Health care under attack


Recent UAW contracts at auto parts suppliers Delphi and Dana have the billion-dollar transnational companies smelling blood. According to a July 9 Los Angeles Times article, Wall Street and the Big Three are expecting the UAW to accept sweeping concessions in the current contract negotiations.


Workers health care and pensions are in the bosses’ crosshairs. The Big Three have combined yearly sales of $557 billion. Yet, they are seeking $10 billion in take backs from workers.


On June 29, UAW workers at Delphi agreed to severe wage cuts. Jobs formerly paying $27 an hour now pay $14 to $18.50 an hour. Resistance by rank-and-file workers pushed back Delphi’s attempt to lower wages to $10.


Just weeks later, Delphi announced the layoff of 13,000 unionized workers. This will reduce the UAW workforce to 4,700. In 2005, there were 24,000 UAW workers at Delphi.


The UAW and Dana announced a deal that will release Dana from its responsibility for the workers’ $1.1 billion healthcare fund. Dana will make a one-time payment of $700 million into a union healthcare fund. After that, Dana workers will have to pay for their own health care.


The proposed Dana contract also introduces the union-busting two-tier wage system, under which new hires will have a lower wage scale.


Union struggles ahead


Are the companies right when they say that workers need to face reality? That they must lose their jobs, take huge pay cuts, lose pensions, and start paying for health care out of a reduced wage pool? Is there no other path for workers in the era of globalization and unilateral U.S. imperialist aggression?


These are very serious questions for all workers, progressives and revolutionaries.
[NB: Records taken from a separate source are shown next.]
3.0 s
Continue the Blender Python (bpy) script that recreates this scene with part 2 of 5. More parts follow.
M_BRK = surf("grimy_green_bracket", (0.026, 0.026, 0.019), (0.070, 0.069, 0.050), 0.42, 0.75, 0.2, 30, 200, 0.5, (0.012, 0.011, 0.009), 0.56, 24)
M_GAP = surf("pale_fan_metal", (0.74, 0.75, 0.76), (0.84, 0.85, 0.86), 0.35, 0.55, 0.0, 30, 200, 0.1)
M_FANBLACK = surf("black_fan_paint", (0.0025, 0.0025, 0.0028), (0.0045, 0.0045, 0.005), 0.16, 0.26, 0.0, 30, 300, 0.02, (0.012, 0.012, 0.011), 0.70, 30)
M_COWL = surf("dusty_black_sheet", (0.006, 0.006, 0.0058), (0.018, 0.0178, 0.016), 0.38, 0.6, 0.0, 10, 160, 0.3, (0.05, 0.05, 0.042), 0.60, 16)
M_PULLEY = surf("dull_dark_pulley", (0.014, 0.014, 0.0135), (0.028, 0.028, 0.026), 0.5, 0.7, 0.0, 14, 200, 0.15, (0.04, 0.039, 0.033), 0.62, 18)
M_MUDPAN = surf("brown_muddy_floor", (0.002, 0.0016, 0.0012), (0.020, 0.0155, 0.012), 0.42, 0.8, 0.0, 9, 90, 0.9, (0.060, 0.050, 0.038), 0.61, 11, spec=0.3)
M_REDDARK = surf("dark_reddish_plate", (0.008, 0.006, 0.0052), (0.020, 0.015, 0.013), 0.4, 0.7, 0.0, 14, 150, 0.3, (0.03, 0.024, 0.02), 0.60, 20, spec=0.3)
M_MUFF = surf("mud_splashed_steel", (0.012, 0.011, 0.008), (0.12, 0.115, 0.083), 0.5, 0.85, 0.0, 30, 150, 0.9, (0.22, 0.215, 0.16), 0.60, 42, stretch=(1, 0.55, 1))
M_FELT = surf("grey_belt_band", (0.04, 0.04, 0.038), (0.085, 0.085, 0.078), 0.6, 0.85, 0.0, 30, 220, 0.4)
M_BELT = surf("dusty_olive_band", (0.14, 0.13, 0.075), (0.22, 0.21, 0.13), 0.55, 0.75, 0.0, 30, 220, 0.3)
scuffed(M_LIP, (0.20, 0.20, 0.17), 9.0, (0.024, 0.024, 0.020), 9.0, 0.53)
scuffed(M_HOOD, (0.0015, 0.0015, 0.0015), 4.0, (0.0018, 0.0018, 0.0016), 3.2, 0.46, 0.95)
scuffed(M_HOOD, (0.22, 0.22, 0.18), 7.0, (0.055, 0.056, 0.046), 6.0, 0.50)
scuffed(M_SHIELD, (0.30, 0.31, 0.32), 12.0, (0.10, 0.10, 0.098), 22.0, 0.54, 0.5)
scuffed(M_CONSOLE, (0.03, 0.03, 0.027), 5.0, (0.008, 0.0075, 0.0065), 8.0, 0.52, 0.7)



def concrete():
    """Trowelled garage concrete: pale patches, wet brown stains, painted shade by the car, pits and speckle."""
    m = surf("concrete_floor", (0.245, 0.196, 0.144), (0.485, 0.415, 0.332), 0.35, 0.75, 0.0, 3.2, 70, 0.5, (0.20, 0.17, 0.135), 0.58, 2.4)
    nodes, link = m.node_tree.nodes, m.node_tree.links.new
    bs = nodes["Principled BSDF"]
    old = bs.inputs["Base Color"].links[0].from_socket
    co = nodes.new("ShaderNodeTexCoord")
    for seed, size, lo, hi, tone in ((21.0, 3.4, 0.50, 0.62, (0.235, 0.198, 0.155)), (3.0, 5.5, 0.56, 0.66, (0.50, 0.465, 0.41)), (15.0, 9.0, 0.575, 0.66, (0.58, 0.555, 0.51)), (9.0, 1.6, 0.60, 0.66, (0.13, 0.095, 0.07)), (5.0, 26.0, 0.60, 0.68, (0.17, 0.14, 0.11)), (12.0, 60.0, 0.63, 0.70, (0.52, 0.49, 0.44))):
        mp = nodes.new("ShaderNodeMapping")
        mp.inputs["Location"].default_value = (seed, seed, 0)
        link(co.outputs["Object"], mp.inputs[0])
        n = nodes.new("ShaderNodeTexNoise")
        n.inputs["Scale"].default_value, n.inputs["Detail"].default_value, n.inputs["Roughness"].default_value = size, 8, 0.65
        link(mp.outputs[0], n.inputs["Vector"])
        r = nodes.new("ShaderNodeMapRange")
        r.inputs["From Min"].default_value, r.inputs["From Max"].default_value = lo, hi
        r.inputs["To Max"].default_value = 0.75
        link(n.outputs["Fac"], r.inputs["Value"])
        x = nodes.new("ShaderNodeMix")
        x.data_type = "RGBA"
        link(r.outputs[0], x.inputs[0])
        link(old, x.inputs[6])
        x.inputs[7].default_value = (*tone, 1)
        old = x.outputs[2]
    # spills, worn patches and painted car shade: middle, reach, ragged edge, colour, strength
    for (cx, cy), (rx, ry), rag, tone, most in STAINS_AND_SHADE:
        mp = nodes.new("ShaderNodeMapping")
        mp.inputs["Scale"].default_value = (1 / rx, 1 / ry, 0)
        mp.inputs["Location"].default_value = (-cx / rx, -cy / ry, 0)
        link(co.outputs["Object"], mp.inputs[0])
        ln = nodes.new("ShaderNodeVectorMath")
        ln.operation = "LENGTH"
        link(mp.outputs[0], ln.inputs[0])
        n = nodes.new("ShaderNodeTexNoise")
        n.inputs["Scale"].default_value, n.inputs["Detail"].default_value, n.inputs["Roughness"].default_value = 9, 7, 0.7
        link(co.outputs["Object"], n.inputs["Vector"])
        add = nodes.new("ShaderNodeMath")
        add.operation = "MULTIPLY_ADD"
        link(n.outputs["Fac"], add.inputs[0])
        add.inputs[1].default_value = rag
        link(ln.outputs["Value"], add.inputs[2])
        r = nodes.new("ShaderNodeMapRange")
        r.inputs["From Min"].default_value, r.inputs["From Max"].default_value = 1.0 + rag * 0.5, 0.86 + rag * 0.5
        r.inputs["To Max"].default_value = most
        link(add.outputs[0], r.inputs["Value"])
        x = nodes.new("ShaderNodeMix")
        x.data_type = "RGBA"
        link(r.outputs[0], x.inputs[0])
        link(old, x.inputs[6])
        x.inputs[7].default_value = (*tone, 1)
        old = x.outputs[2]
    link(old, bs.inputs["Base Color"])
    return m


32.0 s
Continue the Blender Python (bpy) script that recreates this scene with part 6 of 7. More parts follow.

The ability of corporations to move plants and capital all over the world in search of cheaper labor and higher profits affects every worker on the planet. It gives the corporations an upper hand in labor battles, especially in the industrial sector. It is an underlying cause of the aggressive attacks on workers and unions in the United States.


Auto assembly workers in Mexico make $3 to $3.50 an hour. Auto assembly workers in the U.S. South, most of whom are non-union, make $12 to $14.50 an hour. Unionized workers make over $25 an hour. It is often cheaper for big corporations to super-exploit workers abroad than to fight with unionized or even non-unionized workers at home.


Layoffs, plant closures and union-busting tactics are nothing more than an attempt by Wall Street and the auto companies to weaken the UAW and lower the wages of all workers. The confrontations with the bosses looming on the horizon will be difficult and will require an elevated level of struggle.


Not one worker should be laid off or have their wages reduced. In fact, wages and benefits can be secured and increased. Jobs can be saved. The militant history of the UAW itself has shown this to be true.


Without our ability to work, the bosses can do nothing. Withholding labor is a powerful weapon in the hands of workers. International solidarity with workers fighting the same corporate enemy in other countries can help turn the tide.


In order to turn back the assault, organizing and action are needed. Further defeats for autoworkers will affect the entire U.S. multinational working class. Continued setbacks embolden the ruling class and will only increase the aggressiveness of their assault.